Here are seven of the big trends we’re excited about in 2023.
Freight management used to be about printing labels fast or booking the cheapest rate. However, logistics operations are resource heavy in procurement, finance and customer service, not just the warehouse! That’s why, in the past 12 months, we’ve seen more CFOs taking the lead on streamlining business operations. It’s now about ensuring that customer services and finance processes are more efficient too.
That’s why we’ve seen increased demand for solutions that connect systems across all parts of the business. By connecting their ERP, for example Netsuite, MYOB Advanced, Business Central and Pronto, to their warehouse system, for example .WMS, to their eCommerce systems, like Shopify and WooCommerce, customers are reducing the effort required to manage revenues and costs across the board.
As part of the focus on streamlining operations, we’ve seen more businesses using a smaller set of carriers. They no longer want the headache of procuring, understanding, re-negotiating and updating multiple carrier rates. Nor do they want to reconcile and pay numerous carrier invoices each week.

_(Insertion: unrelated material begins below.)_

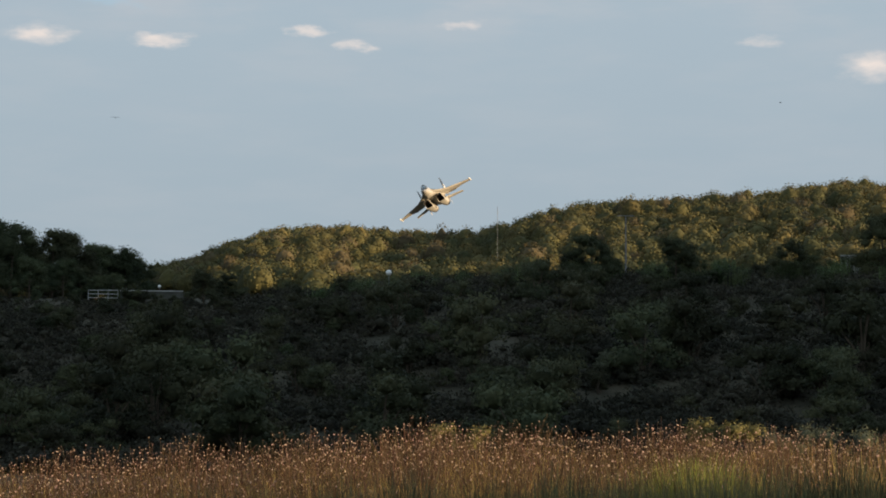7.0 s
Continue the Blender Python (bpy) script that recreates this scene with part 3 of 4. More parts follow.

In 2022, we saw more customers asking for greater smarts relating to shipping, while keeping operations simple and robust. Companies are more interested than ever in understanding how others in the industry operate and adopting methods that work through benchmarking and improving systems.
While buying the cheapest rate is still important, more customers need a product that works seamlessly with great support first, as long as rates are competitive.
As fuel costs have increased, businesses have moved away from offering flat rate shipping at the check-out. They now want to give accurate quotes online to minimise losses from misquoting delivery costs.
Business owners are demanding the level of transparency and technology they get from Uber. Customers now expect to be able to get real time information on where their orders are. Real time, self-service quoting, booking and tracking is now considered a must have, not a nice to have.
Businesses with large scale operations are still re-keying data, booking freight on multiple carrier portals, managing subcontractors and relying on busy warehouse teams to keep customers up to date and make the right decisions about shipping. While this is a tried and tested approach, management teams are now demanding more operational transparency.